## Begin

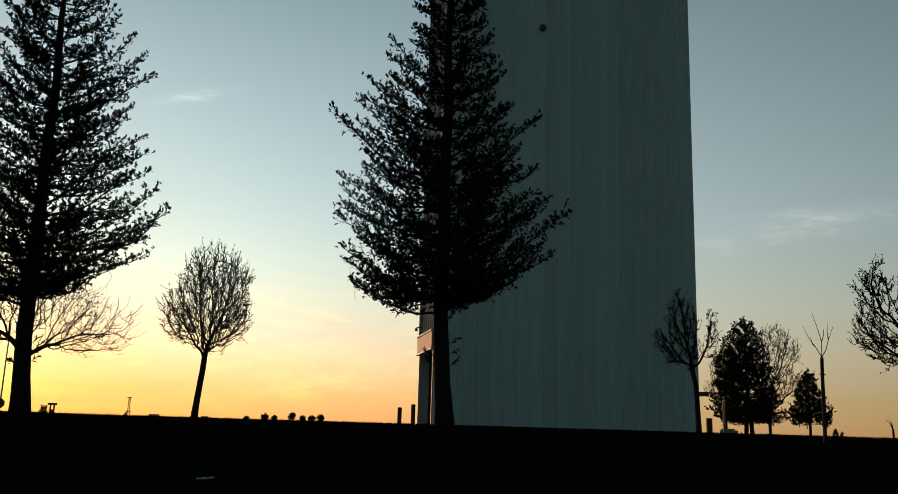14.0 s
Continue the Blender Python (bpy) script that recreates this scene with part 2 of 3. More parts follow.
def translucent(name, colour, share):
    """Thin sheet that lets some of the light behind it through."""
    m = material(name, colour, tuple(c * 0.8 for c in colour), 0.6, 6, 0.05)
    g = Graph(m.node_tree)
    b = m.node_tree.nodes["Principled BSDF"]
    t = g.node("ShaderNodeBsdfTranslucent")
    t.inputs[0].default_value = (*colour, 1)
    x = g.node("ShaderNodeMixShader")
    x.inputs[0].default_value = share
    g.put(x.inputs[1], b.outputs[0])
    g.put(x.inputs[2], t.outputs[0])
    g.put(m.node_tree.nodes["Material Output"].inputs[0], x.outputs[0])
    return m


# Orange tint and translucency stand in for the sun's glare over the signs.
SIGNSHEET = translucent("glare_tinted_sign_sheet", (0.5, 0.34, 0.24), 0.55)
STOPRED = material("red_sign_paint", (0.3, 0.03, 0.03), (0.24, 0.03, 0.03), 0.5, 6, 0.05)
WOOD = material("weathered_wood_stake", (0.055, 0.042, 0.033), (0.037, 0.029, 0.023), 0.9, 6, 0.5, stretch=(1, 1, 0.2))
PAPER = material("crumpled_paper", (0.78, 0.78, 0.76), (0.68, 0.68, 0.66), 0.8, 20, 0.2)
CONCRETE = material("concrete", (0.38, 0.36, 0.33), (0.3, 0.29, 0.27), 0.9, 3, 0.4)
ROOF = material("dull_shed_metal", (0.22, 0.2, 0.19), (0.16, 0.15, 0.14), 0.7, 2, 0.1)

# ---------------------------------------------------------------- mesh helpers
rng = np.random.default_rng(7)


class Buf:
    """Collects vertices and faces for one mesh."""

    def __init__(self):
        self.v, self.f, self.n = [], [], 0

    def add(self, verts, faces):
        self.v.append(np.asarray(verts, float).reshape(-1, 3))
        self.f.extend(tuple(i + self.n for i in f) for f in faces)
        self.n += len(self.v[-1])

    def tube(self, pts, radii, sides=6):
        pts, k = np.asarray(pts, float), len(pts)
        d = np.gradient(pts, axis=0)
        d /= np.linalg.norm(d, axis=1, keepdims=True) + 1e-9
        ref = np.array([1.0, 0, 0]) if abs(d[0][0]) < 0.8 else np.array([0, 1.0, 0])
        ang = np.arange(sides) * 2 * math.pi / sides
        out = np.empty((k, sides, 3))
        for i in range(k):
            a = ref - d[i] * (ref @ d[i])
            a /= np.linalg.norm(a) + 1e-9
            ref = a
            b = np.cross(d[i], a)
            out[i] = pts[i] + radii[i] * (np.cos(ang)[:, None] * a + np.sin(ang)[:, None] * b)
        faces = [(i * sides + j, i * sides + (j + 1) % sides, (i + 1) * sides + (j + 1) % sides, (i + 1) * sides + j) for i in range(k - 1) for j in range(sides)]
        faces += [tuple(range(sides))[::-1], tuple(range((k - 1) * sides, k * sides))]
        self.add(out.reshape(-1, 3), faces)

    def blades(self, p, d, length, width):
        """Narrow pointed leaves at points p along directions d."""
        p, d = np.asarray(p, float), np.asarray(d, float)
        if not len(p):
            return
        d = d / (np.linalg.norm(d, axis=1, keepdims=True) + 1e-9)
        r = rng.normal(size=p.shape)
        s = np.cross(d, r)
        s /= np.linalg.norm(s, axis=1, keepdims=True) + 1e-9
        up = np.cross(s, d)
        L, W = np.broadcast_to(length, len(p))[:, None], np.broadcast_to(width, len(p))[:, None]
        q = np.stack([p, p + d * L * 0.45 + s * W * 0.5 + up * W * 0.15, p + d * L, p + d * L * 0.45 - s * W * 0.5 + up * W * 0.15], 1)
        n = self.n
        self.v.append(q.reshape(-1, 3))
        self.f.extend((n + 4 * i, n + 4 * i + 1, n + 4 * i + 2, n + 4 * i + 3) for i in range(len(p)))
        self.n += 4 * len(p)

    def box(self, lo, hi, m=None):
        (a, b, c), (d, e, f) = lo, hi
        v = [(a, b, c), (d, b, c), (d, e, c), (a, e, c), (a, b, f), (d, b, f), (d, e, f), (a, e, f)]
        if m is not None:
            v = [tuple(m @ Vector(p)) for p in v]
        self.add(v, [(3, 2, 1, 0), (4, 5, 6, 7), (0, 1, 5, 4), (1, 2, 6, 5), (2, 3, 7, 6), (3, 0, 4, 7)])

    def mesh(self, name, mat, smooth=False):
        me = bpy.data.meshes.new(name)
        me.from_pydata(np.concatenate(self.v).tolist(), [], self.f)
        if mat:
            me.materials.append(mat)
        if smooth:
            me.polygons.foreach_set("use_smooth", [True] * len(me.polygons))
        me.update()
        return me


def part(name, buf, mat, parent, label="", smooth=False, kind=""):
    ob = new(name, buf.mesh(name, mat, smooth))
    tagged(ob, kind=kind)
    ob.parent = parent
    if label:
        tagged(ob, label=label)
    return ob


def bevelled(lo, hi, edge=0.01, m=None, segments=1):
    """A box with rounded edges, as a bmesh-made Buf."""
    bm = bmesh.new()
    bmesh.ops.create_cube(bm, size=1.0)
    lo, hi = Vector(lo), Vector(hi)
    for v in bm.verts:
        v.co = Vector([lo[i] + (v.co[i] + 0.5) * (hi[i] - lo[i]) for i in range(3)])
    bmesh.ops.bevel(bm, geom=list(bm.edges), offset=edge, segments=segments, affect="EDGES")
    buf = Buf()
    bm.verts.index_update()
    buf.add([tuple((m @ v.co) if m is not None else v.co) for v in bm.verts], [tuple(v.index for v in f.verts) for f in bm.faces])
    bm.free()
    return buf


def thing(name, place, label, category, group="", turn=0.0):
    ob = new(name)
    ob.empty_display_size = 0.2
    ob.matrix_world = Matrix.Translation(place) @ pose(0, 0, 0, 0, 0, turn)
    return tagged(ob, label, category, group)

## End

— Short task —
Quote everything in the listing above exactly; pictures are the only thing to omit.

— Task result —
14.0 s
Continue the Blender Python (bpy) script that recreates this scene with part 2 of 3. More parts follow.
def translucent(name, colour, share):
    """Thin sheet that lets some of the light behind it through."""
    m = material(name, colour, tuple(c * 0.8 for c in colour), 0.6, 6, 0.05)
    g = Graph(m.node_tree)
    b = m.node_tree.nodes["Principled BSDF"]
    t = g.node("ShaderNodeBsdfTranslucent")
    t.inputs[0].default_value = (*colour, 1)
    x = g.node("ShaderNodeMixShader")
    x.inputs[0].default_value = share
    g.put(x.inputs[1], b.outputs[0])
    g.put(x.inputs[2], t.outputs[0])
    g.put(m.node_tree.nodes["Material Output"].inputs[0], x.outputs[0])
    return m


# Orange tint and translucency stand in for the sun's glare over the signs.
SIGNSHEET = translucent("glare_tinted_sign_sheet", (0.5, 0.34, 0.24), 0.55)
STOPRED = material("red_sign_paint", (0.3, 0.03, 0.03), (0.24, 0.03, 0.03), 0.5, 6, 0.05)
WOOD = material("weathered_wood_stake", (0.055, 0.042, 0.033), (0.037, 0.029, 0.023), 0.9, 6, 0.5, stretch=(1, 1, 0.2))
PAPER = material("crumpled_paper", (0.78, 0.78, 0.76), (0.68, 0.68, 0.66), 0.8, 20, 0.2)
CONCRETE = material("concrete", (0.38, 0.36, 0.33), (0.3, 0.29, 0.27), 0.9, 3, 0.4)
ROOF = material("dull_shed_metal", (0.22, 0.2, 0.19), (0.16, 0.15, 0.14), 0.7, 2, 0.1)

# ---------------------------------------------------------------- mesh helpers
rng = np.random.default_rng(7)


class Buf:
    """Collects vertices and faces for one mesh."""

    def __init__(self):
        self.v, self.f, self.n = [], [], 0

    def add(self, verts, faces):
        self.v.append(np.asarray(verts, float).reshape(-1, 3))
        self.f.extend(tuple(i + self.n for i in f) for f in faces)
        self.n += len(self.v[-1])

    def tube(self, pts, radii, sides=6):
        pts, k = np.asarray(pts, float), len(pts)
        d = np.gradient(pts, axis=0)
        d /= np.linalg.norm(d, axis=1, keepdims=True) + 1e-9
        ref = np.array([1.0, 0, 0]) if abs(d[0][0]) < 0.8 else np.array([0, 1.0, 0])
        ang = np.arange(sides) * 2 * math.pi / sides
        out = np.empty((k, sides, 3))
        for i in range(k):
            a = ref - d[i] * (ref @ d[i])
            a /= np.linalg.norm(a) + 1e-9
            ref = a
            b = np.cross(d[i], a)
            out[i] = pts[i] + radii[i] * (np.cos(ang)[:, None] * a + np.sin(ang)[:, None] * b)
        faces = [(i * sides + j, i * sides + (j + 1) % sides, (i + 1) * sides + (j + 1) % sides, (i + 1) * sides + j) for i in range(k - 1) for j in range(sides)]
        faces += [tuple(range(sides))[::-1], tuple(range((k - 1) * sides, k * sides))]
        self.add(out.reshape(-1, 3), faces)

    def blades(self, p, d, length, width):
        """Narrow pointed leaves at points p along directions d."""
        p, d = np.asarray(p, float), np.asarray(d, float)
        if not len(p):
            return
        d = d / (np.linalg.norm(d, axis=1, keepdims=True) + 1e-9)
        r = rng.normal(size=p.shape)
        s = np.cross(d, r)
        s /= np.linalg.norm(s, axis=1, keepdims=True) + 1e-9
        up = np.cross(s, d)
        L, W = np.broadcast_to(length, len(p))[:, None], np.broadcast_to(width, len(p))[:, None]
        q = np.stack([p, p + d * L * 0.45 + s * W * 0.5 + up * W * 0.15, p + d * L, p + d * L * 0.45 - s * W * 0.5 + up * W * 0.15], 1)
        n = self.n
        self.v.append(q.reshape(-1, 3))
        self.f.extend((n + 4 * i, n + 4 * i + 1, n + 4 * i + 2, n + 4 * i + 3) for i in range(len(p)))
        self.n += 4 * len(p)

    def box(self, lo, hi, m=None):
        (a, b, c), (d, e, f) = lo, hi
        v = [(a, b, c), (d, b, c), (d, e, c), (a, e, c), (a, b, f), (d, b, f), (d, e, f), (a, e, f)]
        if m is not None:
            v = [tuple(m @ Vector(p)) for p in v]
        self.add(v, [(3, 2, 1, 0), (4, 5, 6, 7), (0, 1, 5, 4), (1, 2, 6, 5), (2, 3, 7, 6), (3, 0, 4, 7)])

    def mesh(self, name, mat, smooth=False):
        me = bpy.data.meshes.new(name)
        me.from_pydata(np.concatenate(self.v).tolist(), [], self.f)
        if mat:
            me.materials.append(mat)
        if smooth:
            me.polygons.foreach_set("use_smooth", [True] * len(me.polygons))
        me.update()
        return me


def part(name, buf, mat, parent, label="", smooth=False, kind=""):
    ob = new(name, buf.mesh(name, mat, smooth))
    tagged(ob, kind=kind)
    ob.parent = parent
    if label:
        tagged(ob, label=label)
    return ob


def bevelled(lo, hi, edge=0.01, m=None, segments=1):
    """A box with rounded edges, as a bmesh-made Buf."""
    bm = bmesh.new()
    bmesh.ops.create_cube(bm, size=1.0)
    lo, hi = Vector(lo), Vector(hi)
    for v in bm.verts:
        v.co = Vector([lo[i] + (v.co[i] + 0.5) * (hi[i] - lo[i]) for i in range(3)])
    bmesh.ops.bevel(bm, geom=list(bm.edges), offset=edge, segments=segments, affect="EDGES")
    buf = Buf()
    bm.verts.index_update()
    buf.add([tuple((m @ v.co) if m is not None else v.co) for v in bm.verts], [tuple(v.index for v in f.verts) for f in bm.faces])
    bm.free()
    return buf


def thing(name, place, label, category, group="", turn=0.0):
    ob = new(name)
    ob.empty_display_size = 0.2
    ob.matrix_world = Matrix.Translation(place) @ pose(0, 0, 0, 0, 0, turn)
    return tagged(ob, label, category, group)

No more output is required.